When one reads the below excerpt, it's clear why.
However, the church reaffirms her practice, which is based upon sacred scripture, of not admitting to eucharistic communion divorced persons who have remarried. They are unable to be admitted thereto from the fact that their state and condition of life objectively contradict that union of love between Christ and the church which is signified and effected by the eucharist. Besides this there is another special pastoral reason: If these people were admitted to the eucharist the faithful would be led into error and confusion regarding the church's teaching about the indissolubility of marriage.
Reconciliation in the sacrament of penance, which would open the way to the eucharist, can only be granted to those who, repenting of having broken the sign of the convenant and of fidelity to Christ, are sincerely ready to undertake a way of life that is no longer in contradiction to the indissolubility of marriage.
This means, in practice, that when, for serious reasons such as, for example, the children's upbringing, a man and a woman cannot satisfy the obligation to separate, they "take on themselves the duty to live in complete continence, that is, by abstinence from the acts proper to married couples."[180]

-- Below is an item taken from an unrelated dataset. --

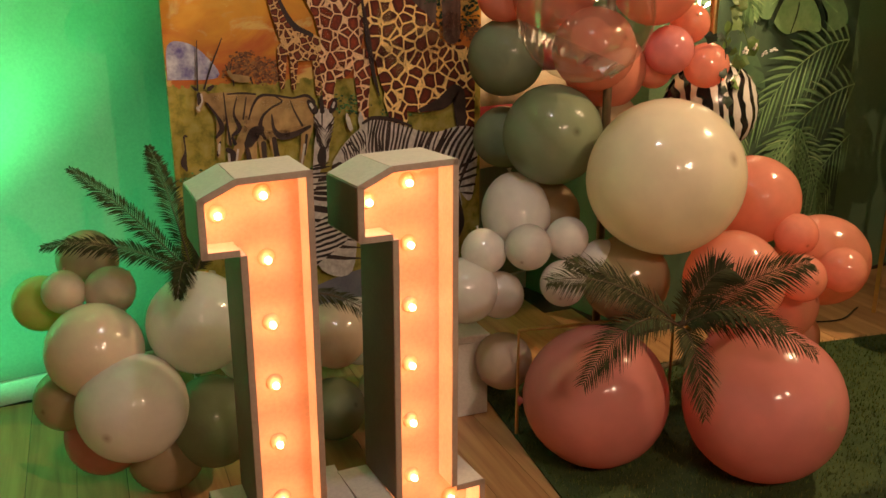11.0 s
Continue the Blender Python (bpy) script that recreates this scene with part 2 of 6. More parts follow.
FRAME_WHITE = varied("white_gloss_paint", (0.72, 0.7, 0.67), (0.8, 0.78, 0.75), 6, 0.4, bump=0.04)
# white box paint dulled: the shade it stands in is in the colour
CHEST_PAINT = varied("aged_cream_paint", (0.3, 0.26, 0.2), (0.38, 0.33, 0.26), 5, 0.6, bump=0.08)
ICING = varied("white_fondant", (0.74, 0.7, 0.64), (0.82, 0.78, 0.72), 5, 0.55, bump=0.2, fine=60)
VEIN = varied("grey_marbling", (0.42, 0.35, 0.28), (0.6, 0.5, 0.4), 20, 0.6)
FIG_GREY = varied("grey_fondant", (0.2, 0.2, 0.22), (0.28, 0.28, 0.3), 20, 0.6)
FIG_TAN = varied("tan_fondant", (0.5, 0.2, 0.06), (0.6, 0.28, 0.1), 20, 0.6)
FIG_BROWN = varied("brown_fondant", (0.14, 0.05, 0.02), (0.2, 0.08, 0.03), 20, 0.6)
FIG_PINK = varied("pink_fondant", (0.5, 0.12, 0.13), (0.6, 0.18, 0.18), 20, 0.6)
FIG_SAGE = varied("sage_fondant", (0.2, 0.23, 0.18), (0.3, 0.32, 0.26), 20, 0.6)
PLATE = varied("white_board", (0.7, 0.68, 0.65), (0.78, 0.76, 0.73), 20, 0.5, bump=0.4, fine=40)
LEAF = varied("waxy_leaf", (0.009, 0.024, 0.012), (0.02, 0.046, 0.02), 14, 0.48, bump=0.2)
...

Similarly, the respect due to the sacrament of matrimony, to the couples themselves and their families, and also to the community of the faithful forbids any pastor for whatever reason or pretext, even of a pastoral nature, to perform ceremonies of any kind for divorced people who remarry. Such ceremonies would give the impression of the celebration of a new, sacramentally valid marriage and would thus lead people into error concerning the indissolubility of a validly contracted marriage.
Those were the days when we had a pope of unquestionable Catholicism. May we soon be so blessed again. Very soon. ASAP.